Readers Exchange

The ghost who got a warm reception

In Valerie Martin’s new The Ghost of the Mary Celeste, famed British author and Sherlock Holmes creator Arthur Conan Doyle is touring the United States.  Though gracious among his fans, Doyle finds every dinner, interview, lecture, or appearance to be wearyingly predictable:  the American penchant for steam heat will render him miserably warm; he will be implored to “bring back Sherlock Holmes“; he will yet again be solicited for his impressions of America.

One can sympathize; Americans’ love for cozy interior climates and Sherlock Holmes–and their self-assurance–are documented. 

Mary Celeste stampAnd so is the Mary Celeste, an actual American ship discovered intact and adrift east of the Azores in 1872 with captain, crew, and the captain’s wife and daughter missing.  The vessel’s enigmatic fate inspired an 1884 tale by Doyle titled “J. Habakuk Jephson’s Statement”.  Appearing in the well-regarded Cornhill magazine, the story (though not attributed to Doyle at the time) paid the author well.  Since the account plays a role in Martin’s multifaceted novel, readers, too, are handsomely rewarded.

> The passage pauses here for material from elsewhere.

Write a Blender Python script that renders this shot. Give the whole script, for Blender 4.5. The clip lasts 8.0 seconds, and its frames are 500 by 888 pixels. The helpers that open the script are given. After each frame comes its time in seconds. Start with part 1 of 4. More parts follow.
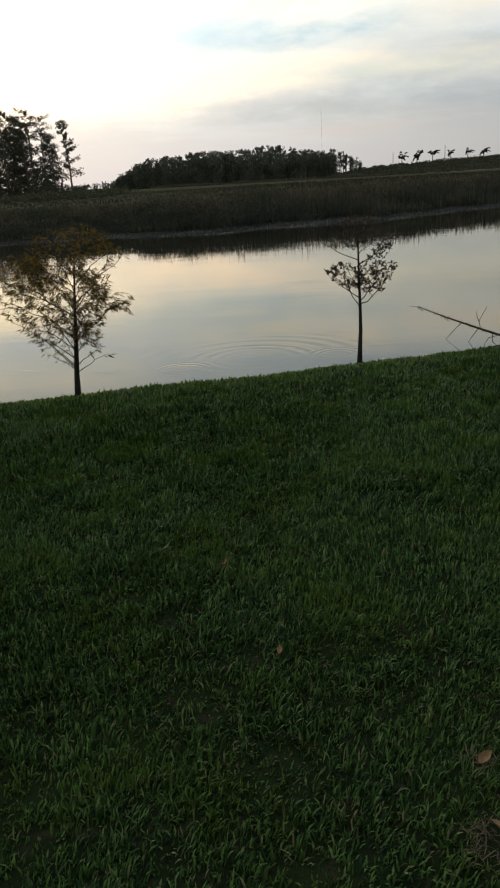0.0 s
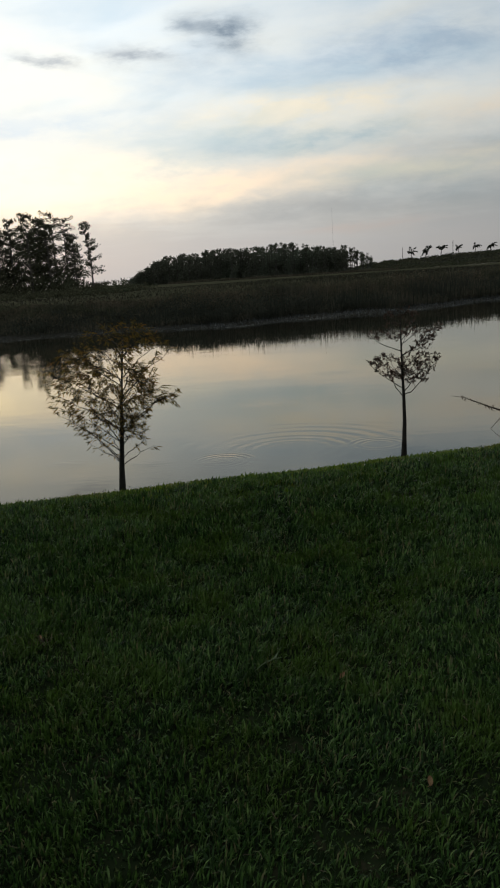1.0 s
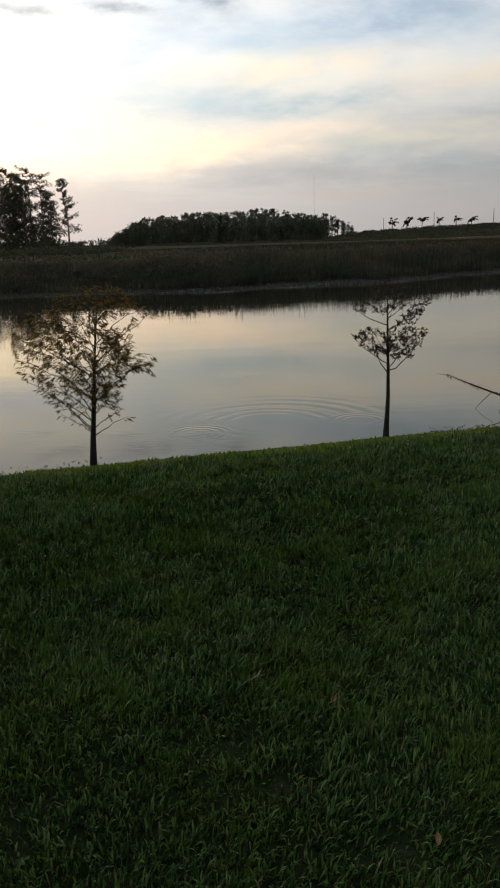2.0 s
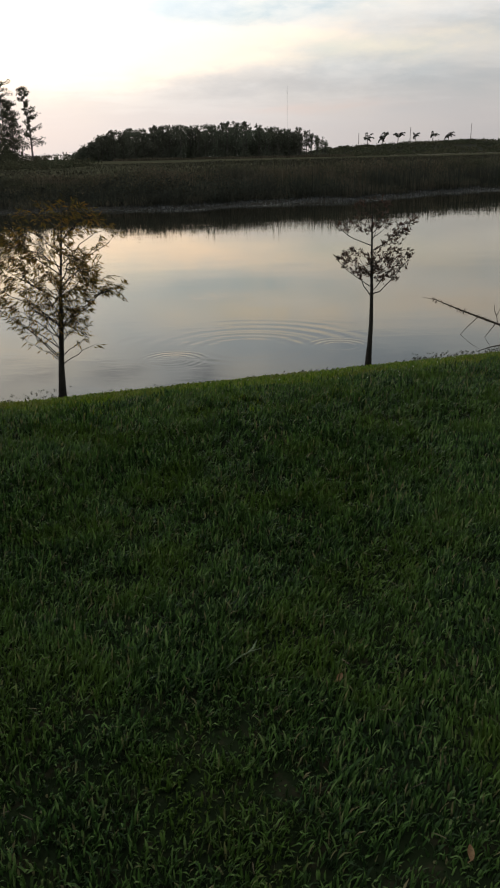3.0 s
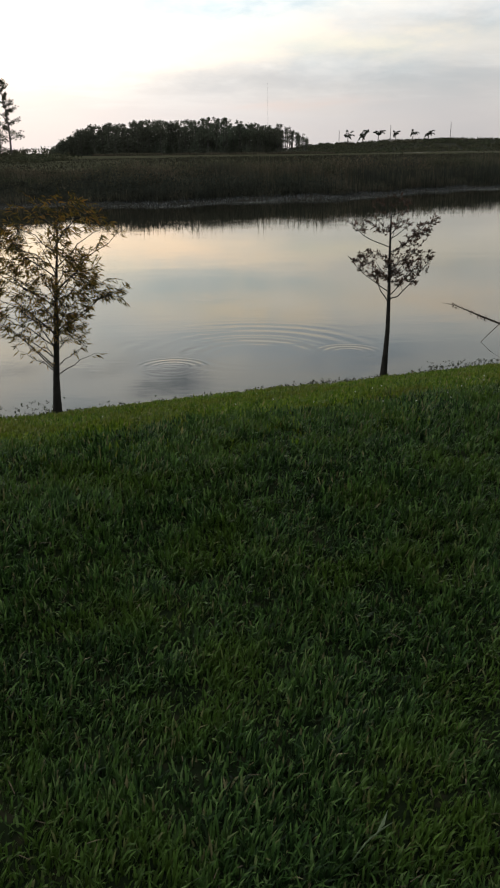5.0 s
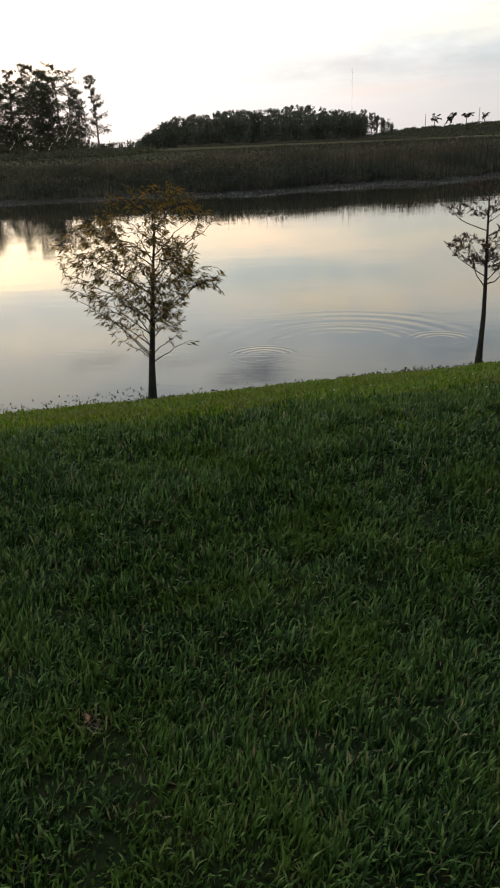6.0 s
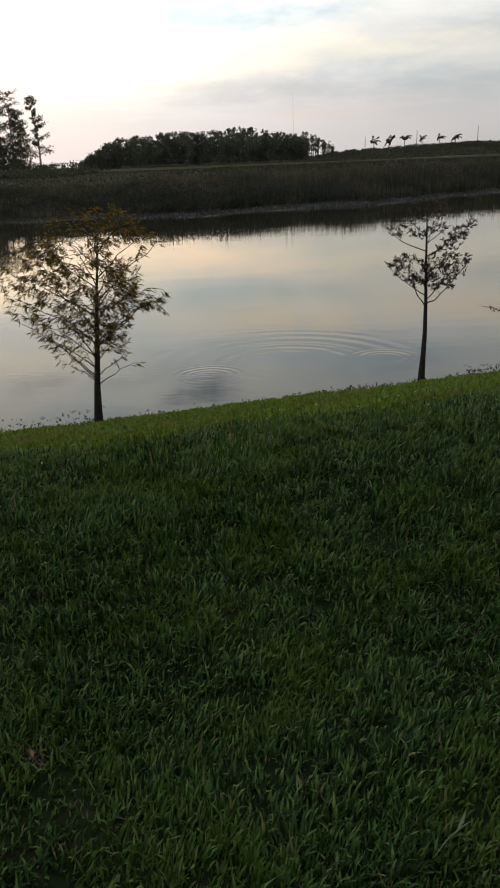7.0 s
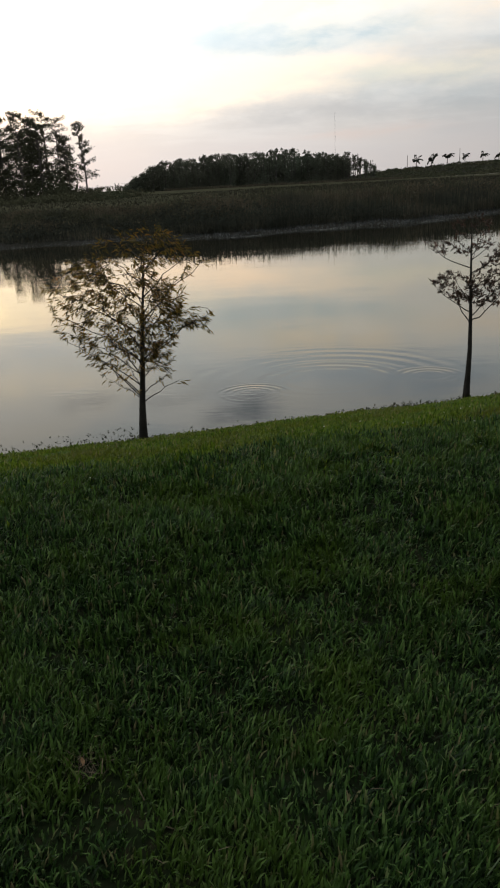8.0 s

Doyle’s melodramatic yarn is just one player in the story encompassing a tragic seafaring clan, a heartrendingly tender couple, a resolute female journalist, a long-missing diary, and a charismatic young woman seemingly mystified by her ability to receive messages from the dead. 

The ghost in the title isn’t one that haunts the vessel; it has more to do with the spirit of America at the time: the national obsession with psychic phenomena such as “mediums” who allegedly bridged communication between the living and the dead.  Both sea voyages and the 19th-century Spiritualism Movement attracted participants willing to venture beyond their elements–some merely extracting adventure from the experience, others forever losing their way.

I particularly enjoyed Martin’s description of Pleasant Lake, a sort of Spiritualist resort, complete with séances, clairvoyant physicians, magnetic healers, and spirit photographers.

Viewing artifact photos of that time, we could scoff at the obvious fakery employed to produce depictions of, say, a widower shadowed by a faint image of his wife’s “spirit”–or we could imagine how a lesser degree of sophistication combined with extreme grief could bring the possessor to find comfort in them.  Though fictional, Martin’s book reflects significant historical research and thus affords an authentic sense of this era in American history.

Some elements reflect our consciousness today.  You need only glance at a TV schedule or new book display for evidence of our fascination with the paranormal.  And as for creative attempts to portray a life beyond fact–check out all the strategically chosen, digitally altered, and idealized shots featured on Facebook profiles. 

I’m not sure what it says about me that my Facebook profile shot is a Mad Men-style cartoon of a sheath-clad, bespectacled lady clutching a coffee cup.  A friend commented, “You do know that’s not very flattering, right?”  I could only respond in the immortal words of Pigpen in A Charlie Brown Christmas: “On the contrary–I didn’t think I looked that good.”